Registered with the Ghana Tourism Authority


Ankasa forest reserve is a 500 square km tract of tropical evergreen forest in the extreme south west of Ghana.   Contained within its borders is an immense variety of flora and fauna, in fact the greatest bio-diversity of any reserve in Ghana. Our tour furnishes our clients   with ample opportunity to explore what is as yet a tropical garden of Eden whose existence few local inhabitants, let alone tourists , have yet to discover.   Nevertheless it is managed by park rangers whose mission it is to protect the whole area from any kind of depredation.

Our tour party will set of from Hideout Lodge in the early morning after breakfast. The journey takes two an a half hours but will involve a refreshment stop at Axim Beach Hotel, where lunch will be served and there will be an opportunity to swim in the pool or indeed in the sea .    

Arriving at our hotel in the afternoon, guests will be able to drop their bags in their mosquito proof rooms , fully equipped with fans and shower baths, before rejoining the vehicle to pass trough the park gates.

In one sole hectare of forest 300 plant species have been counted. The total number for the park is a matter of guess work!

Among the 70 odd species It should be possible to see the following animals : elephant,, bongo antelope, Ogilby's duiker, golden cat,   giant forest hog and all 10 varieties of forest primates , including chimpanzee.

There are 100 bird species in the forest ; among them   spot breasted ibis, white breasted guinea fowl and   blue turaco.   The very rare Akun eagle owl may , if you are lucky, be seen in the evening .       At waterholes, a variety of rare duck,   white crested tiger heron, white bellied, blue breasted and shining kingfisher congregate in large numbers, .   Myriad butterflies are also to be seen.

Those who wish to take a guided walk can do that as well.  

Dinner will be taken at the hotel and next morning early we set off for AMANSURI WETLANDS  (The AMANSURI WETLANDS  can alternatively be carried out as a single day and overnight trip from Hideout)

After   hotel breakfast we set off to visit the Amansuri Wetlands (a large intact swamp forest)   and Nzuzelo stilt village,   a UNESCO World Heritage site.

  After booking   in at The Ghana Wildlife Society Office   and our hotel at Beyin we drive to   the Amansuri River where we will be punted in dug-out canoes through   breathtaking riverine scenery. During   an hour long boat ride to Nzuzelo we pass through   marshland and open pools fringed by raffia palm thickets and lush jungle until we reach the wide expanse of the lake itself. Both on the river and the lake we should be able to view abundant wildlife and plants : a cornucopia of birds flutter and soar over head or dive for fish.   Pygmy geese, African Jacana, Squacco Heron and Purple Heron can all be viewed in the reeds or lily covered pools. Purple Gallinule and Black Crake , Hornbills and Plantain-eaters are all sustained in large numbers by a   super- fertile watery world of their own. In the trees of the adjacent landscape bee eaters , rollers and kingfishers perch or make winged excursion from branches.     

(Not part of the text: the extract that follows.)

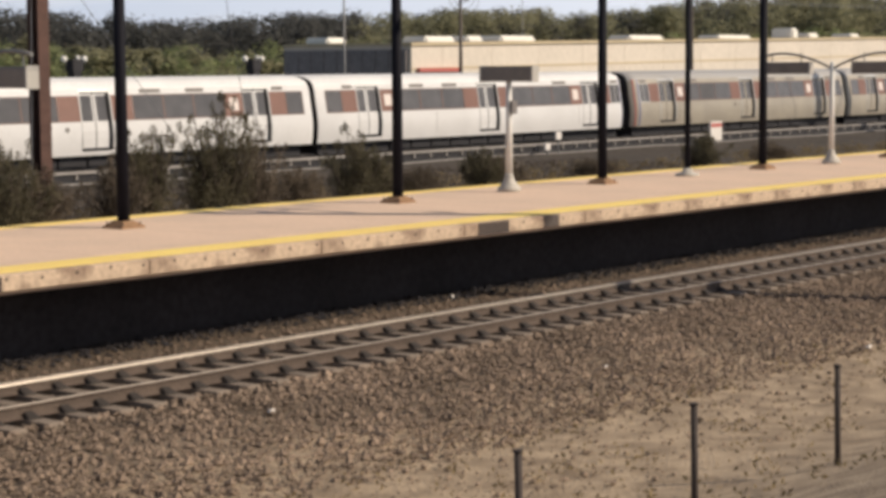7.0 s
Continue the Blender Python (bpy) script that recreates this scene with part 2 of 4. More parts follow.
BROWNTRIM = mat("dark_brown_trim", (0.075, 0.052, 0.042), 0.6, vary=0.2, scale=2, fine=20)
GLOBE = mat("white_glass_globe", (0.85, 0.82, 0.76), 0.25, vary=0.05, bump=0)
GREENSIGN = mat("faded_green_board", (0.12, 0.135, 0.11), 0.7, vary=0.15)
POSTRUST = mat("rusted_post", (0.06, 0.045, 0.04), 0.8, vary=0.3, scale=8)
WHITEBOX = mat("white_enamel", (0.75, 0.70, 0.65), 0.5, vary=0.1)

# ---- building tools ----


def box(bm, x0, x1, y0, y1, z0, z1):
    vs = [bm.verts.new((x, y, z)) for z in (z0, z1) for y in (y0, y1) for x in (x0, x1)]
    for f in ((0, 2, 3, 1), (4, 5, 7, 6), (0, 1, 5, 4), (2, 6, 7, 3), (0, 4, 6, 2), (1, 3, 7, 5)):
        bm.faces.new([vs[i] for i in f])
    return vs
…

Nzuzelo village is unique in Ghana. It comprises one solid wood   construction built on stilts wholly   above the lake. A central wood and raffia   walkway leads   to around 25 individual houses on either side.   An old folk tale relates how the inhabitants were once led there from the city of Walata in the   ancient Ghana empire (confusingly situated in modern day Mali) by a snail. More likely is that a Nigerian tribe were chased there 500 years ago after defeat and loss of territory in war. An hour or so should keep us in the village, where photography of inhabitants must only be carried out by permission of the individuals.

It is likely we shall want to extend our tour of the lake to more than just the trip there and back to embarkation point as there is such a diversity of flora and fauna to be observed. 

The afternoon can be spent on one of the top 25 beaches in Africa where our hotel is situated. 

We have dinner at the hotel or a local restaurant; overnight at same beach   hotel.

Next morning after breakfast we swim or walk about the beach before visiting   the nearby Fort Apollonia, built by the British in 1770 for the slave trade. There is now   a historical and ethnographical museum inside the building, which was much damaged during the early nineteenth century Anglo-French wars, only to be renovated in the late 1950s. The basic structure was nevertheless preserved, due to the solidity of construction. After some more beach time and lunch we drive back to Hideout Lodge.